Now, we will add the 5 totals together....
727.41 + 78 + 3.13 + 7 + 5.76 = 821.3 cc's
Now, we will drop out the cylinder volume and add the other 4 values....
78 + 3.13 + 7 + 5.76 = 95.89 cc's
Now, we'll divide the larger value by the smaller value....
821.3 / 95.89
and find a static compression ratio of 8.56:1 with a 0.043" squish (to arrive at this squish, we add the piston deck height of 0.015" and the gasket thickness of 0.028").
Now that you know the SCR of the motor, you are armed with at least one of the determining factors for choosing a camshaft, the relationship of SCR to the closing point of the intake lobe on the cam.
If we look at this chart that I put together, we'll find that the motor (at 8.56) will like a camshaft with around 194 degrees @ 0.050" tappet lift. This is not the only parameter you will use. Others would be engine size, intended use, torque converter stall, transmission used, rear gear used, tire and wheel size, etc. Now, you can move around on that chart by 3/4 of a point either way to tailor the cam to the purpose of the motor. But at least it will give us a starting point to find the proper Dynamic Compression Ratio.
The DCR takes into account the SCR, stroke, rod length and intake closing point on the cam to give you a DCR (an indicator of the relative strength of the motor and it's tolerance for different grades of fuel).

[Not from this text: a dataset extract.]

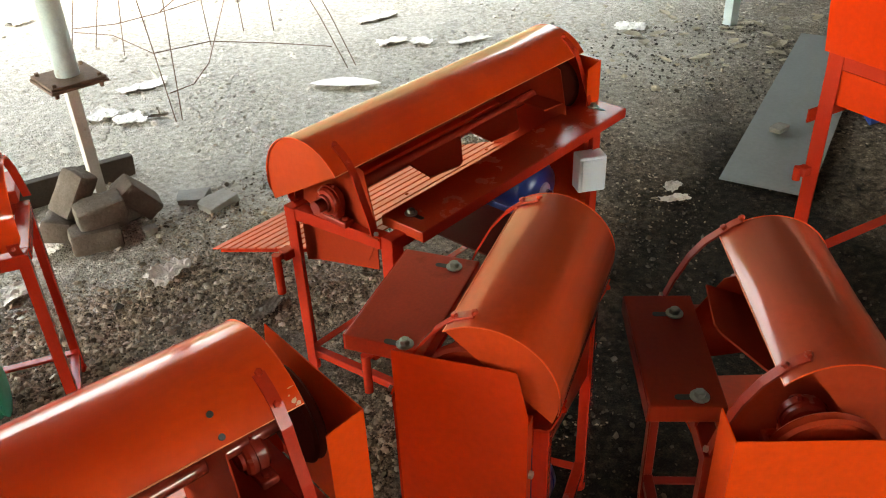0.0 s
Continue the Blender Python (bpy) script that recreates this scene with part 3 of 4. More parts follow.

If we use the KB calculator...
http://www.kb-silvolite.com/calc.php?action=comp2
We'll plug in our values of 8.560, 3.480, 5.700 and 36.000 and find a dynamic compression ratio of 8.039:1. This would work fine on crummy pump gas.
Here's how I got to the 36.000 figure. I looked at Crane Cams site and chose a camshaft with an intake closing point of 21 degrees after bottom dead center @0.050" tappet lift. You'll see the figures at the bottom of the timing card....I like to use Crane because the intake closing point @0.050 is easy to find....
http://www.cranecams.com/product/cart.php?m=product_detail&p=23788
You'll notice the instructions of the KB calculator that tell you to add 15 degrees to the intake closing @ 0.050 figure, so if we add 21 and 15, we will enter 36.000 on the calculator.
Now, armed with this information, anyone should be able to find the SCR and DCR of any motor combination that uses flat top or dished pistons. To figure SCR with a domed piston, ask me how. I'll expand on this post a little and make a new wiki article from it.